Task directions: Scan the following material for the string "with" and copy each line in which it appears.

Provided information:
— START —

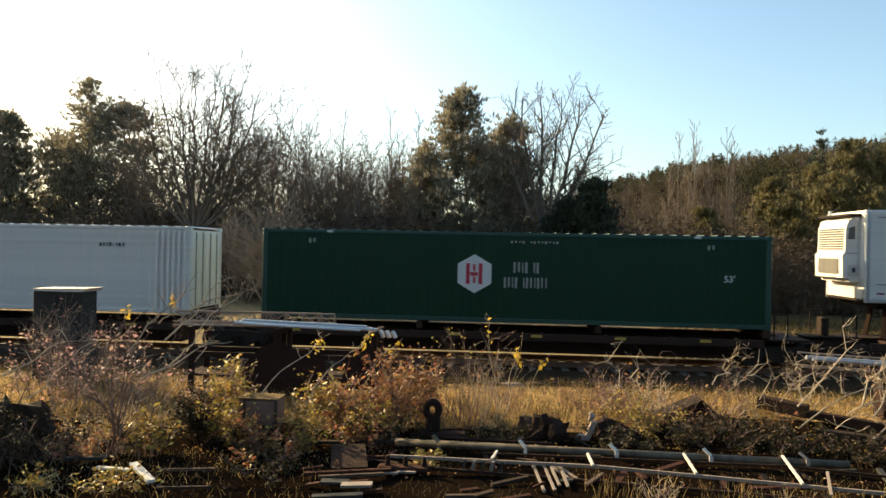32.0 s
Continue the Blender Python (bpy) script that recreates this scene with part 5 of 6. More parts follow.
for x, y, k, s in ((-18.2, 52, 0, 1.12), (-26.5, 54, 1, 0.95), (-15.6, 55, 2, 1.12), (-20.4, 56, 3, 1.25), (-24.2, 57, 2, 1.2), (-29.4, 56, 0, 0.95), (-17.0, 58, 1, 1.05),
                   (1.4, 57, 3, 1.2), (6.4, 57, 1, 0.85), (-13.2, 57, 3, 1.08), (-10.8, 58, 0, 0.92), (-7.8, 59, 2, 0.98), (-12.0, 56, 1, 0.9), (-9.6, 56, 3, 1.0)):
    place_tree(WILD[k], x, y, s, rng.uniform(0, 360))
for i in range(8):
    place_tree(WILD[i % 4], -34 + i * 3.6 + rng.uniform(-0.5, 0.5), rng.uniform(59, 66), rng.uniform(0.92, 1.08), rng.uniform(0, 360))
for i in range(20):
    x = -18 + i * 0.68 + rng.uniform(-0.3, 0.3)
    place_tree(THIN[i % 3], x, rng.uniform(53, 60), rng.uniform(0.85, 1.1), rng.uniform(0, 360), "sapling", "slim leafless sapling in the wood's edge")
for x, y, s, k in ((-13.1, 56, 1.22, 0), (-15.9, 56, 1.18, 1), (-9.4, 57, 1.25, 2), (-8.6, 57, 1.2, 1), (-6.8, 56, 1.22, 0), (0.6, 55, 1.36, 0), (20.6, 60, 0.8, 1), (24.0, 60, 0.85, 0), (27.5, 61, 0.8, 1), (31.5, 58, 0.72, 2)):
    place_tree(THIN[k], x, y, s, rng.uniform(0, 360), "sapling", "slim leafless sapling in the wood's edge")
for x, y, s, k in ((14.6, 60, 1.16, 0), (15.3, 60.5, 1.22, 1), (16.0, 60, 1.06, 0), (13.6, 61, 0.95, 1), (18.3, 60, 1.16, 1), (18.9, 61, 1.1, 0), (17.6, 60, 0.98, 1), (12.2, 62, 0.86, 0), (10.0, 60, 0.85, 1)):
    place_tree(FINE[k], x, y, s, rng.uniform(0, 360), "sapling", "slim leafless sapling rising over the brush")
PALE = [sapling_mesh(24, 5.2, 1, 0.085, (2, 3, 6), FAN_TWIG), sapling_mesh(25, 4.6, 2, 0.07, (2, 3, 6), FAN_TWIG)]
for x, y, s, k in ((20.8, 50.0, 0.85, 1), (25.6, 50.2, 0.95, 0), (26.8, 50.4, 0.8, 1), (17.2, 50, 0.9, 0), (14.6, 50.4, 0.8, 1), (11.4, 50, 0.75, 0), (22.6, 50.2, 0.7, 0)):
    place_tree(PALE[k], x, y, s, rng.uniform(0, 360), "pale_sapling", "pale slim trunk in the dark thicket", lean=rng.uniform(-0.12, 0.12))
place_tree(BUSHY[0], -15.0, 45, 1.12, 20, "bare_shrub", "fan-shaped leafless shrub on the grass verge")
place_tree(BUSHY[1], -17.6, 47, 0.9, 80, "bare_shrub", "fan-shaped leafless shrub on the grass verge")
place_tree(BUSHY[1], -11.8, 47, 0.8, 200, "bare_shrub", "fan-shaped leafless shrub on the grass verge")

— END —
— START —

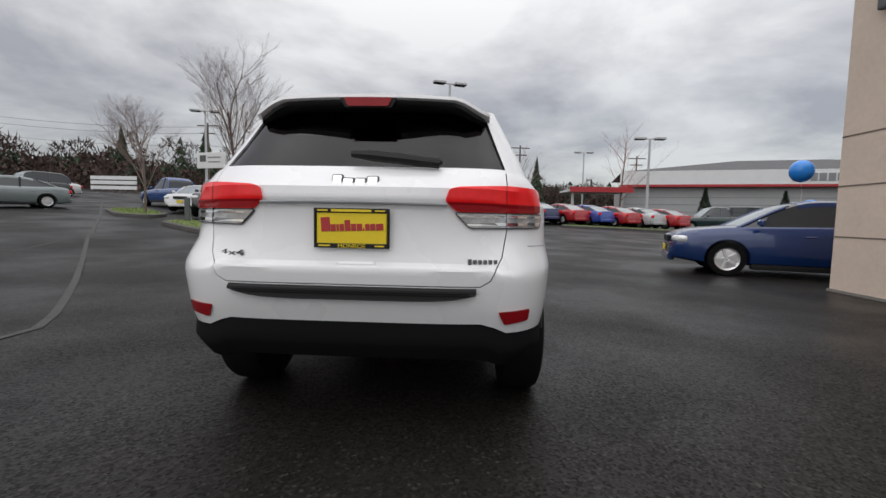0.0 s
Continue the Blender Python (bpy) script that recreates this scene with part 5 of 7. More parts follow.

— END —
— START —

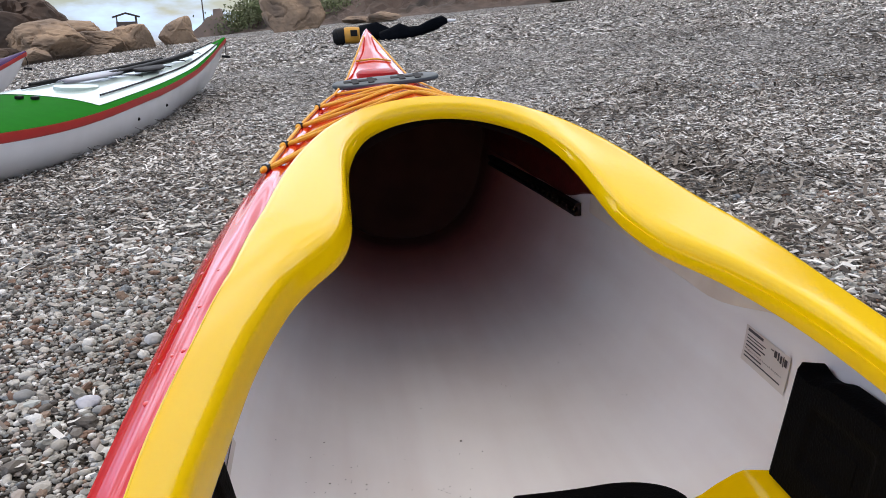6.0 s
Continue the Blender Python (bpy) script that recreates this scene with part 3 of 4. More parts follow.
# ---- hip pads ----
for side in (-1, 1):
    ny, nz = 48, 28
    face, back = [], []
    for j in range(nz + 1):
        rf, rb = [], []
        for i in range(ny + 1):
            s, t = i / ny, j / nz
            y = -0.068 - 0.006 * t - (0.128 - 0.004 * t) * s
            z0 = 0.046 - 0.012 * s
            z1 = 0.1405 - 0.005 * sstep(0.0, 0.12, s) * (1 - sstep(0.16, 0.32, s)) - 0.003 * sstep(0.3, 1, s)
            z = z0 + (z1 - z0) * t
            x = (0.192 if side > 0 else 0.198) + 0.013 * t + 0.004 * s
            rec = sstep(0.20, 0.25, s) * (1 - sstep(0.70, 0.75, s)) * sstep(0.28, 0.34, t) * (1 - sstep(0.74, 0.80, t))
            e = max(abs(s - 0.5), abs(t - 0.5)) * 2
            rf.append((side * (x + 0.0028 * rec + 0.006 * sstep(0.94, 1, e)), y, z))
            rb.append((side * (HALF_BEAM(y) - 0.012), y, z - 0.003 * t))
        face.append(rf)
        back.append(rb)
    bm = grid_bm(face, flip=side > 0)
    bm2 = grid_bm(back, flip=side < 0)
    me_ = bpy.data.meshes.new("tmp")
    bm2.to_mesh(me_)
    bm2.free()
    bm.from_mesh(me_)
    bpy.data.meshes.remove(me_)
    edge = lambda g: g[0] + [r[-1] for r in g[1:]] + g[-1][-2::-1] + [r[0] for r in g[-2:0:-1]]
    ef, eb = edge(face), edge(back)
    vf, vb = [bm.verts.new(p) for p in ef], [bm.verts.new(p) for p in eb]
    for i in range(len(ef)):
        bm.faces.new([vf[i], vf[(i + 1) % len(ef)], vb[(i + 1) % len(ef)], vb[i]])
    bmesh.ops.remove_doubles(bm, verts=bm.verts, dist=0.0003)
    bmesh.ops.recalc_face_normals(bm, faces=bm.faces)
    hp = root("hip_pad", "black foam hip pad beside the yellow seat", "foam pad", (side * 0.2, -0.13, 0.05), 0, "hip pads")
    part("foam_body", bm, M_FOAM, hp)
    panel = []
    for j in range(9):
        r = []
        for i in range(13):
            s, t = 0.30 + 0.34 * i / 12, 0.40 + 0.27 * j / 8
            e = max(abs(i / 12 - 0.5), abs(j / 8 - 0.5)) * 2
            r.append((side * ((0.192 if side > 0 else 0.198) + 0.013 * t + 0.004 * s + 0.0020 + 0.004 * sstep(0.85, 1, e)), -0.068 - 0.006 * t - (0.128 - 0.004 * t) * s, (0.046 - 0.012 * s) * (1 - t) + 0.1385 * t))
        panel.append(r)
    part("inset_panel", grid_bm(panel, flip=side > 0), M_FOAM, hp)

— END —

Complete answer:
Continue the Blender Python (bpy) script that recreates this scene with part 5 of 6. More parts follow.
Continue the Blender Python (bpy) script that recreates this scene with part 5 of 7. More parts follow.
Continue the Blender Python (bpy) script that recreates this scene with part 3 of 4. More parts follow.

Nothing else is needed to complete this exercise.